ISLAMABAD: The Supreme Court on Wednesday rejected an appeal seeking the transfer of Mehr Abdul Sattar — a rights activist working with the peasants of Okara district — from a high-security prison in Sahiwal to Okara district jail.

A three-judge bench of the Supreme Court, headed by Chief Justice Mian Saqib Nisar, dismissed the appeal against a June 2017 order of the Lahore High Court, which upheld the Punjab government’s decision to transfer Mehr Sattar from the Okara district jail to the Sahiwal prison. The court, however, held that the trial could be held inside the jail.

The petition had been filed earlier by right activists, represented by the now deceased lawyer Asma Jahangir, requesting the court to remove Mehr Sattar’s fetters and to provide him protection under the law against inhumane treatment in prison.

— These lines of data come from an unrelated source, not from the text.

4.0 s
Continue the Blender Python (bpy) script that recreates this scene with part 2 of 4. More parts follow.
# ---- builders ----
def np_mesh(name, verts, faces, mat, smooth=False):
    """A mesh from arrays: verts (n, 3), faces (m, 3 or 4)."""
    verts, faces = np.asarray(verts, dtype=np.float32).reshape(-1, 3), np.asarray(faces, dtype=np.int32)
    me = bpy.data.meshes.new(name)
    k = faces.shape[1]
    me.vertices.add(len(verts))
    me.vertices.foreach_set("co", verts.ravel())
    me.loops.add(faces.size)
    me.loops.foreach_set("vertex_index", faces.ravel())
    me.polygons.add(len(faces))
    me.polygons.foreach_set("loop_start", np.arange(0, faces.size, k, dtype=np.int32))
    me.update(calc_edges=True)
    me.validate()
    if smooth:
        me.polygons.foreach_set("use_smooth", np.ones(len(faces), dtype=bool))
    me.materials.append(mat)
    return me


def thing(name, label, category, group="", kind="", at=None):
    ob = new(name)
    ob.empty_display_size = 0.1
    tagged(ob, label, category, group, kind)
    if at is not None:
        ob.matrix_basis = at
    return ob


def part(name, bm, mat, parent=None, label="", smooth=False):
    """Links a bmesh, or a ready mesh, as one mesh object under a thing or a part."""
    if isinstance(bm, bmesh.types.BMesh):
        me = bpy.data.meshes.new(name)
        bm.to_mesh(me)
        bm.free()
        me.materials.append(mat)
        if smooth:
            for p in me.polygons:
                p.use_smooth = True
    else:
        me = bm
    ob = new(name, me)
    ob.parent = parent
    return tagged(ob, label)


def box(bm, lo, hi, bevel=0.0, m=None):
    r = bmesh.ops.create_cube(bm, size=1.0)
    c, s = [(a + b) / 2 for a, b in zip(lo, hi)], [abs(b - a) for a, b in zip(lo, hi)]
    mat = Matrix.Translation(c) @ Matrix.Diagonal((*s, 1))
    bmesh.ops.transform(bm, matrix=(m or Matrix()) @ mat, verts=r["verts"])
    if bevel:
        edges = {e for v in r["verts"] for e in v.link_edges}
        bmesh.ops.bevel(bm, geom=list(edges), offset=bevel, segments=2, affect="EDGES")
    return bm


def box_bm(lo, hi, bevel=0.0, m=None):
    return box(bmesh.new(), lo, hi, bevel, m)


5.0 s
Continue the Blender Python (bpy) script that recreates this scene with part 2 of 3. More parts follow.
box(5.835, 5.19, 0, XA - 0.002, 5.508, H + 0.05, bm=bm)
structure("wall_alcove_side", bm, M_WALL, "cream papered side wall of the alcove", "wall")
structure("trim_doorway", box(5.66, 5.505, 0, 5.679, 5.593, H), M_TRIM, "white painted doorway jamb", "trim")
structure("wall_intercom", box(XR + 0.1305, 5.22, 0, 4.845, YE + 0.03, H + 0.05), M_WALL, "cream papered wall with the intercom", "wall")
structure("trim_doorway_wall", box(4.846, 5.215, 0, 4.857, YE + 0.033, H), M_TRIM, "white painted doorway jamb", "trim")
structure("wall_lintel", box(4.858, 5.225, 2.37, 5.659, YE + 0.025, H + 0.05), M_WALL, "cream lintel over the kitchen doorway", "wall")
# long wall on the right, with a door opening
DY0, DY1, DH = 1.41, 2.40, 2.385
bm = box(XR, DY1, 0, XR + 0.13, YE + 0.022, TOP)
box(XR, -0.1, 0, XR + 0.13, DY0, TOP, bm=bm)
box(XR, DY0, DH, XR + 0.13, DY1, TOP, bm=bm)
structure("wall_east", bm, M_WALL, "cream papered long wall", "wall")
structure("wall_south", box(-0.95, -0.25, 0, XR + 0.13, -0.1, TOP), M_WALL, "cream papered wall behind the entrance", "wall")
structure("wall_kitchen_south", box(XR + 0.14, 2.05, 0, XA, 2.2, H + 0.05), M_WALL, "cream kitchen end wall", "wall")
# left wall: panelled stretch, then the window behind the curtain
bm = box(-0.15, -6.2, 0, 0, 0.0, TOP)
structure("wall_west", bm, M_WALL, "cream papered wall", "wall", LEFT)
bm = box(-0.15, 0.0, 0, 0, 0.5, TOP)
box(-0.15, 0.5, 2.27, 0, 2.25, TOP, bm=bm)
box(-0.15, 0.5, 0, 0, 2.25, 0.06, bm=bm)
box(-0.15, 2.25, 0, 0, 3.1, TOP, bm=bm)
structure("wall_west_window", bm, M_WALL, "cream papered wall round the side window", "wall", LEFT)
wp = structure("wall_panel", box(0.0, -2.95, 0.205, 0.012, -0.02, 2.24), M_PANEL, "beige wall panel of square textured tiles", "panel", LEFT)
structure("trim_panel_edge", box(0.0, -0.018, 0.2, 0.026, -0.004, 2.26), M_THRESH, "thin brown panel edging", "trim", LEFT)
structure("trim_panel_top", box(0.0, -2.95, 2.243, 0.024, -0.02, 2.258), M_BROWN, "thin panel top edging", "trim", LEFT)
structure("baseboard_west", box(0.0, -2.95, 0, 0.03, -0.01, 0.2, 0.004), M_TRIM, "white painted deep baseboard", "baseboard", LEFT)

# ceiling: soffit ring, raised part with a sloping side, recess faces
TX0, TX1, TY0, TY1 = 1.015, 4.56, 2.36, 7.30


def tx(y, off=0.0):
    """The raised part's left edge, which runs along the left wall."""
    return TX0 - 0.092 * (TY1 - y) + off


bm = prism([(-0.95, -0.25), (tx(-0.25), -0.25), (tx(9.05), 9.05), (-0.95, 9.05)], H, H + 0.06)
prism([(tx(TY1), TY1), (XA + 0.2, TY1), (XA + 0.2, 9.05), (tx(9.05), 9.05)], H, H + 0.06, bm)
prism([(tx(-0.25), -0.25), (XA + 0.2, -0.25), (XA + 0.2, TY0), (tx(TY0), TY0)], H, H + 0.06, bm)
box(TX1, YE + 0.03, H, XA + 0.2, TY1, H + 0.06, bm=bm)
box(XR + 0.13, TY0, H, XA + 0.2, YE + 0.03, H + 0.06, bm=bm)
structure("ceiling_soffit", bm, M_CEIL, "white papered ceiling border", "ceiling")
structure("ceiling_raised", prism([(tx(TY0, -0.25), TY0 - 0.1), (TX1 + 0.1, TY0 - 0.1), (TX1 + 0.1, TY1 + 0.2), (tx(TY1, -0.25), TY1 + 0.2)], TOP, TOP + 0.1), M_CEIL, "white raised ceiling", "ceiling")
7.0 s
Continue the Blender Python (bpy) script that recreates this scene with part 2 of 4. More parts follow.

On Wednesday, Mehr Sattar’s case was argued by senior counsel Abid Saqi, who pleaded that the inmate was facing 36 cases and that he had been kept in solitary confinement at a high-security prison for the past several months.

Mehr Sattar was a secretary and representative of the Anjuman-i-Mazareen Punjab and had been striving for the rights of the peasants of Okara district since 1997.

He had also contested general elections for a Punjab Assembly seat from PP-191 in Okara in 2008 and 2013 general elections.

He was detained on April 16, 2016 under Section 3(3)(a) of the Punjab Maintenance of Public Order Ordinance 1960 for offences committed under Section 6-A of the Punjab Maintenance of Public Ordinance (prohibition of certain speeches).

Later he was produced before an administrative judge of the anti-terrorism court in Lahore who ordered 90-day detention for Sattar on charges of working against national security and inciting sectarianism.

Mehr Sattar’s counsel then moved the LHC against the torture he was forced to undergo, and the fetters he had to wear.

The peasant leader was later shifted to the high-security prison on March 9, 2017 with a request by the provincial government that the trial of the accused be held on the premises of the jail through video conference.

The high-security prison where Mehr Sattar is being kept is a sensitive institution where high-profile terrorists/sectarian convicts are kept in custody.